Bei der Beurteilung der finanziellen Leistungsfähigkeit eines Fremden im Lichte des § 11 Abs. 2 Z 4 NAG ist auch darauf Bedacht zu nehmen, dass die Familienzusammenführung aus gemeinschaftsrechtlicher Sicht eine notwendige Voraussetzung dafür darstellt, dass ein Familienleben möglich ist. Sie trägt zur Schaffung soziokultureller Stabilität bei, die die Integration Drittstaatsangehöriger in dem Mitgliedsstaat erleichtert, und fördert auch den wirtschaftlichen und sozialen Zusammenhalt, der als grundlegendes Ziel der Gemeinschaft im Vertrag aufgeführt wird (vgl. Erwägungsgrund 4 der Richtlinie 2003/86).
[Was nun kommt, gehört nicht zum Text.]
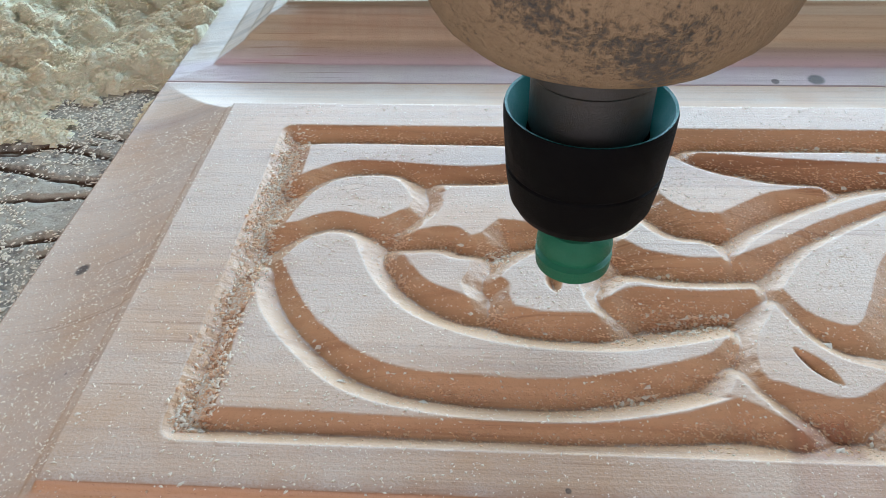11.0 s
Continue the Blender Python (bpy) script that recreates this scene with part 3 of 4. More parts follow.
bx, by = rs.uniform(-0.58, -0.3665, 110000), rs.uniform(-0.08, 0.42, 110000)
bx = np.concatenate([bx, rs.uniform(0.376, 0.66, 90000)])
by = np.concatenate([by, rs.uniform(-0.02, 0.42, 90000)])
bi, bj = np.clip(np.searchsorted(bed_x, bx), 0, len(bed_x) - 1), np.clip(np.searchsorted(bed_y, by), 0, len(bed_y) - 1)
bh = hz[bi, bj]
keep_b = rs.rand(len(bx)) < np.where(bh > 0.001, 0.85, np.clip(2.6 * rng_noise(bx, by, 34.0, 3, 52) - 0.95, 0.03, 0.7))
bx, by, bh = bx[keep_b], by[keep_b], bh[keep_b]
bz = BED_Z + np.maximum(bh, 0.0) + 0.0002
for nm, k, lo_, hi_, mat, words in (("heap_crumbs", bh > 0.001, 0.0003, 0.00085, DUST, "loose yellow sawdust crumbs on the heap"), ("sawdust_crumbs", bh <= 0.001, 0.00015, 0.0006, DUST_FINE, "loose pale sawdust crumbs strewn over the bed")):
    tagged(new(nm, grains_mesh(nm, np.stack([bx, by, bz], -1)[k], rs.uniform(lo_, hi_, k.sum()), mat, rs)), words, "sawdust", kind="stuff")

px, py = rs.uniform(-EDGE_X, EDGE_X, 130000), rs.uniform(SEAM_N, 0.118, 130000)
pi, pj = np.clip(np.searchsorted(xs, px), 0, len(xs) - 1), np.clip(np.searchsorted(ys, py), 0, len(ys) - 1)
pz = BZ[pi, pj]
ingroove = (pz < -0.0012) & (np.abs(px) < GX) & (py > GN) & (py < GF)
nearend = np.abs(np.abs(px) - 0.2990) < 0.0045
prob = 0.10 + 0.60 * ingroove * (rng_noise(px, py, 45.0, 3, 61) > 0.52) + 0.45 * (nearend & (py > GN + 0.004) & (py < GF)) + 0.35 * np.clip((-0.050 - py) / 0.012, 0, 1) * (px < 0.06) + 0.10 * (px < -0.15) * (py > RIDGE_N)
sel = rs.rand(len(px)) < prob * (0.4 + 1.2 * rng_noise(px, py, 24.0, 3, 63))
big = ingroove & (rs.rand(len(px)) < 0.006)
sel |= big
size = np.where(big, rs.uniform(0.0004, 0.0010, len(px)), np.where(nearend, rs.uniform(0.00012, 0.00040, len(px)), rs.uniform(0.00006, 0.00017, len(px))))[sel]
tagged(new("panel_dust", grains_mesh("panel_dust", np.stack([px, py, pz], -1)[sel] + (0, 0, 0.00005), size, DUST_FINE, rs)),
       "fine sawdust lying on the carved panel and in its grooves", "sawdust", kind="stuff")

# coarser crumbs strewn where the cutter has been
cx_, cy_ = rs.uniform(-EDGE_X, 0.0, 90000), rs.uniform(SEAM_N, 0.118, 90000)
cz_ = BZ[np.clip(np.searchsorted(xs, cx_), 0, len(xs) - 1), np.clip(np.searchsorted(ys, cy_), 0, len(ys) - 1)]
ontop = (cz_ > -0.0008) & (np.abs(cx_) < GX)
sel = rs.rand(len(cx_)) < np.where(ontop, 0.42, np.where(np.abs(cx_) > 0.318, 0.50, np.where(cy_ < RIDGE_N, 0.04, 0.34))) * np.clip(2.4 * rng_noise(cx_, cy_, 30.0, 3, 71) - 0.45, 0.05, 1) * np.clip((0.02 - cx_) / 0.10, 0.1, 1)
tagged(new("panel_crumbs", grains_mesh("panel_crumbs", np.stack([cx_, cy_, cz_], -1)[sel] + (0, 0, 0.00006), 0.00007 + 0.00026 * rs.rand(sel.sum()) ** 2.5, DUST_FINE, rs)),
       "pale crumbs of sawdust scattered over the carved leaves", "sawdust", kind="stuff")

# chips packed along the end groove and where grooves meet
ex_, ey_ = np.concatenate([rs.normal(-0.2995, 0.0018, 9000), rs.normal(0.2995, 0.0016, 5000), rs.uniform(-0.30, -0.08, 90000)]), np.concatenate([rs.uniform(GN + 0.003, GF - 0.002, 14000), rs.uniform(GN, GF, 90000)])
ez_ = BZ[np.clip(np.searchsorted(xs, ex_), 0, len(xs) - 1), np.clip(np.searchsorted(ys, ey_), 0, len(ys) - 1)]
atend = np.arange(len(ex_)) < 14000
sel = rs.rand(len(ex_)) < np.where(atend, 0.15 + 0.6 * (rng_noise(ex_, ey_, 110.0, 2, 73) > 0.5), (ez_ < -0.0030) * np.clip(5.0 * rng_noise(ex_, ey_, 75.0, 2, 75) - 2.7, 0, 0.8))
for nm, mat, odd in (("groove_chips", DUST_FINE, 0), ("tan_chips", DUST_TAN, 1)):
    k = sel & ((np.arange(len(ex_)) % 2 == 1) == bool(odd))
    tagged(new(nm, grains_mesh(nm, np.stack([ex_, ey_, ez_], -1)[k] + (0, 0, 0.0003), 0.00012 + 0.00045 * rs.rand(k.sum()) ** 2, mat, rs)),
           "small wood chips packed in the carved grooves", "sawdust", kind="stuff")

# torn fibres and dust clinging in the freshly cut grooves
gx_, gy_ = rs.uniform(-0.302, 0.0, 150000), rs.uniform(GN, GF, 150000)
gz_ = BZ[np.clip(np.searchsorted(xs, gx_), 0, len(xs) - 1), np.clip(np.searchsorted(ys, gy_), 0, len(ys) - 1)]
sel = rs.rand(len(gx_)) < np.clip((-gz_ - 0.0008) / 0.002, 0, 1) * np.clip(4.0 * rng_noise(gx_, gy_, 60.0, 3, 68) - 1.6 + 0.5 * np.clip((gx_ + 0.28) / 0.05, -0.3, 1), 0, 0.8)
tagged(new("groove_fuzz", grains_mesh("groove_fuzz", np.stack([gx_, gy_, gz_], -1)[sel], rs.uniform(0.00008, 0.00036, sel.sum()), DUST_TAN, rs)),
       "torn wood fibres and dust clinging in the grooves", "sawdust", kind="stuff")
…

Gemäß § 21a Abs. 1 NAG haben Drittstaatsangehörige mit der Stellung eines Erstantrages auf Erteilung eines Aufenthaltstitels gemäß § 8 Abs. 1 Z 2, 4, 5, 6 oder 8 Kenntnisse der deutschen Sprache nachzuweisen. Dieser Nachweis hat mittels eines allgemein anerkannten Sprachdiploms oder Kurszeugnisses einer durch Verordnung gemäß Abs. 6 oder 7 bestimmten Einrichtung zu erfolgen, in welchem diese schriftlich bestätigt, dass der Drittstaatsangehörige über Kenntnisse der deutschen Sprache zumindest zur elementaren Sprachverwendung auf einfachstem Niveau verfügt. Das Sprachdiplom oder das Kurszeugnis darf zum Zeitpunkt der Vorlage nicht älter als ein Jahr sein. Absatz 1 gilt auch für Drittstaatsangehörige, die einen Antrag auf erstmalige Erteilung eines Aufenthaltstitels gemäß § 8 Abs. 1 Z 2, 4, 5, 6 oder 8 im Zuge eines Verfahrens gemäß § 24 Abs. 4 oder § 26 stellen.